A bag of beans, which even until last year was sold for N9,000 now sells for between N35,000 and N70,000 depending on the type of beans; one paint bucket of beans, which was formerly sold for between N1,250 and N1,300 now sell for N3,500 while one derica that was sold for N250 now goes for N650.
A pack of spaghetti which was formerly sold for N3,000 now goes for N7,000 while one that was formerly sold for N150 now goes for N350.
Meanwhile, 20 litres of vegetable oil now goes for a minimum between N26,000 and N28, 000; 10 litres sell for between N13,000 and N16,000, while 5 litres sell for between N6,500 and N10,000. For red oil, 20 litres sold for about N15, 000 now goes for N25, 500 while 10 litres that was formerly N7,500 now sells for N12,750.

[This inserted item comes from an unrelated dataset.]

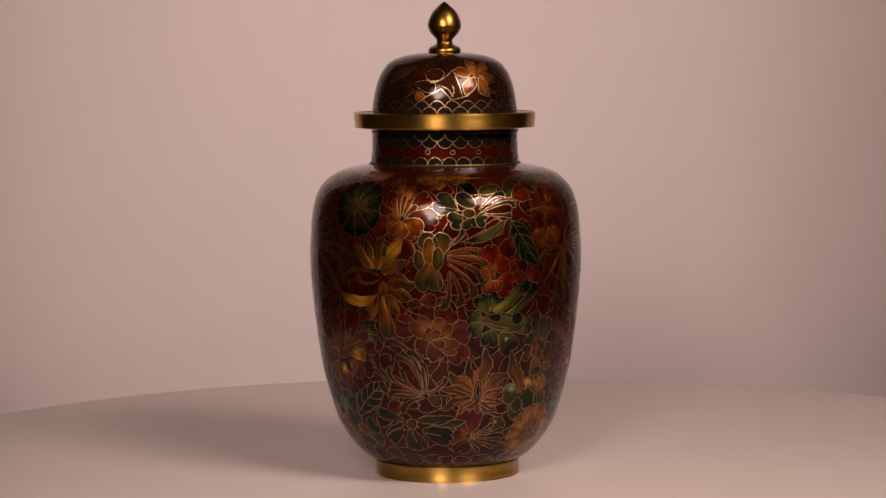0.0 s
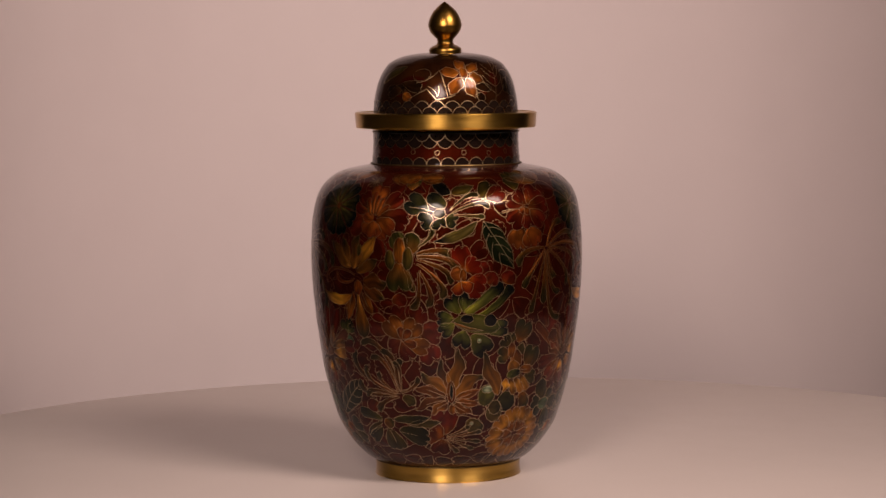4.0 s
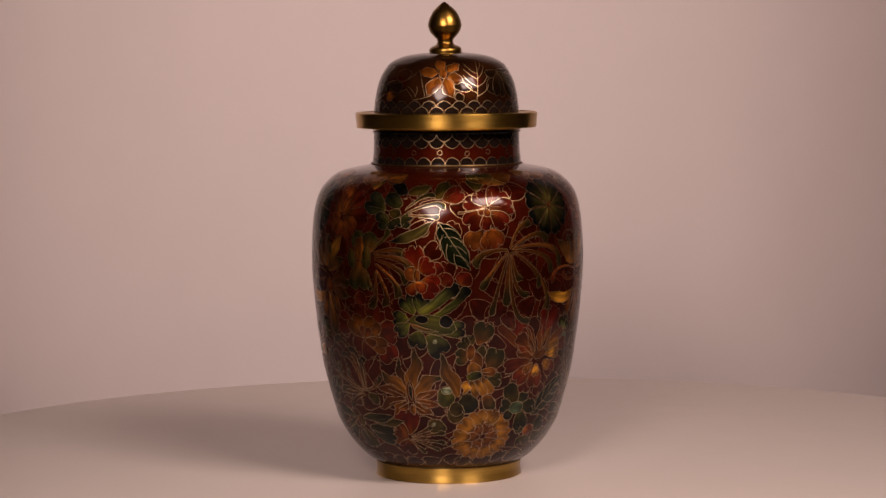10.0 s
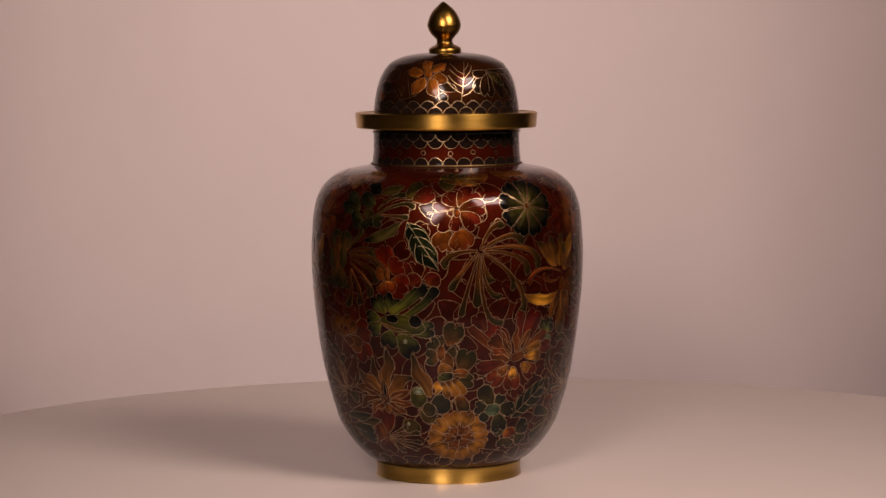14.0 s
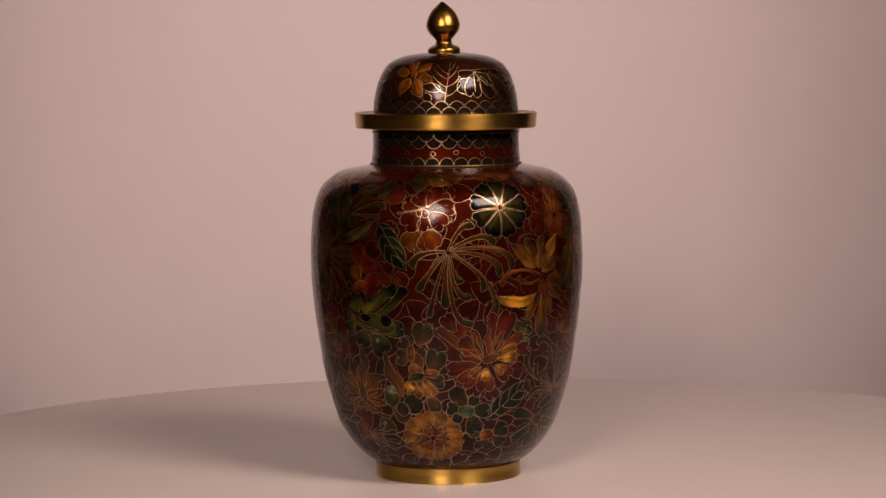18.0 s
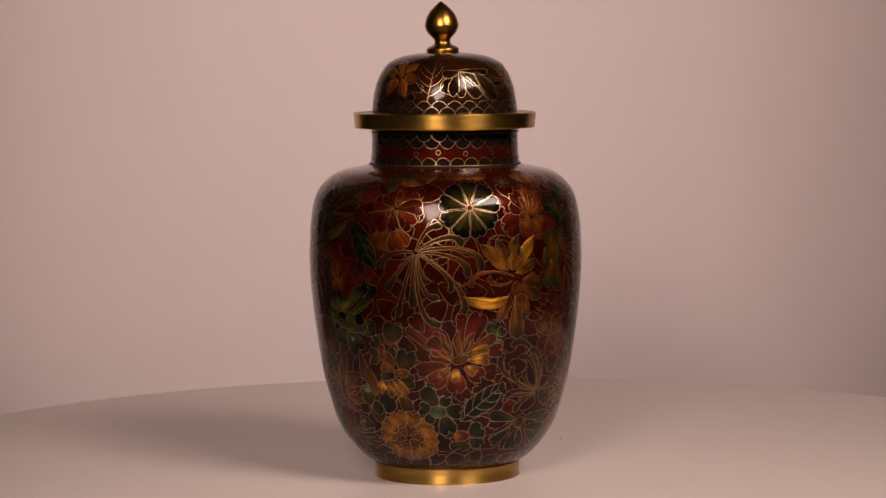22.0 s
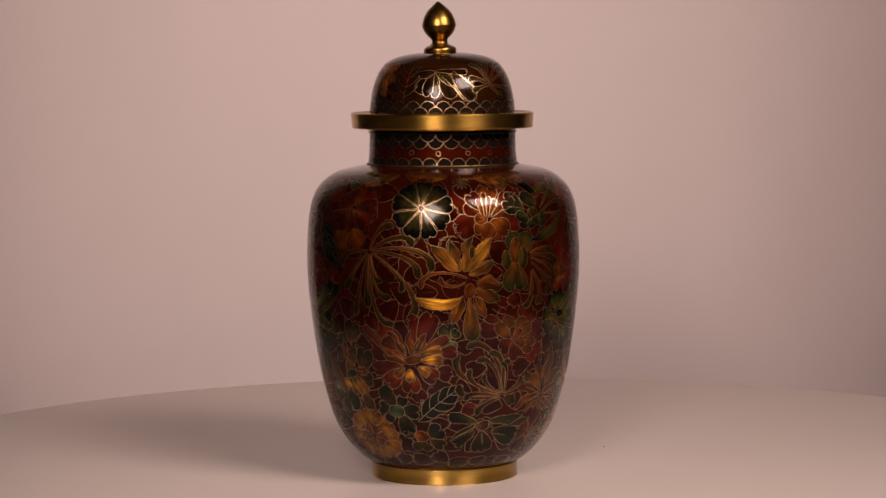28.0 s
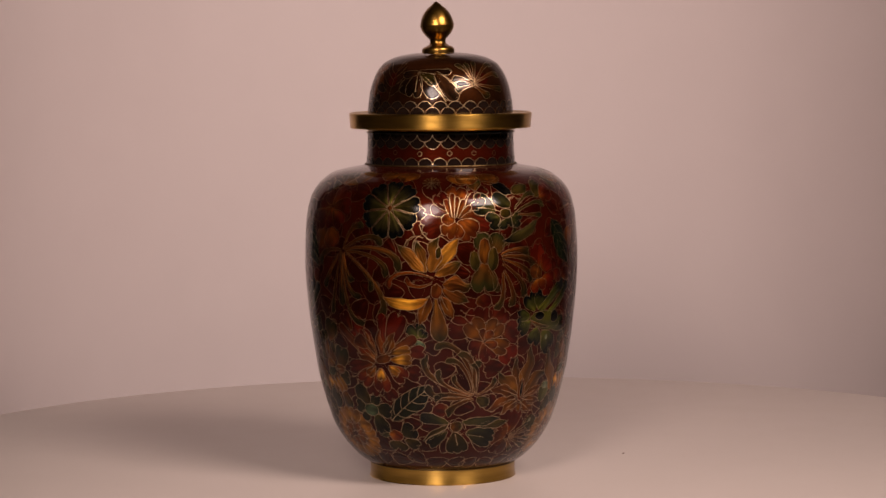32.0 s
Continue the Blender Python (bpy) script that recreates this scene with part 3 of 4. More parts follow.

A carton of frozen chicken popularly called ‘Orobo chicken’ which was formerly sold for about N9,500 from the cold room, now goes for N19,500 while a kilo goes for about N2,400.
A carton of ordinary frozen chicken goes for N15, 000 while a kilo is sold for about N2, 000. A carton of frozen turkey which was formerly sold for N11, 500 or N12, 500 now goes for N23, 500 depending on the location. Also, a carton of frozen fish such as Titus now goes for N23,500 while mackerel fish are popularly known as Kote now go for N19,600 at the cold room.
For those who usually travel to celebrate with their loved ones, the unimaginable high transport fare is a major obstacle as a single adult will spend close to N50,000 to and fro on transport to the desired destination this festive season, particularly those who live in Lagos, wishing to travel to any South-East state.
As of Saturday, all inter-state transport companies had increased their fares for routes across the country by 100 percent.
The ever-busy Lagos-South-East route, which was about N8,000 as of last week in November, was pegged from N15,000 on Saturday, and is expected to increase further to almost N25,000, some worried observers noted.
Generally, low-key festivity is expected this year as the pandemic is still much around coupled with the fact that insecurity abounds in some of the places people usually travel for comfort in the past.
A public affairs analyst, Kunle Okunade, said he was not surprised about the current high cost of staple foods across Nigeria as it is usually the situation during the festive period, adding that the situation has been worsened by the bad economy in the country presently.
Okunde stressed that Nigeria was experiencing hyper-inflation, which needs urgent government intervention.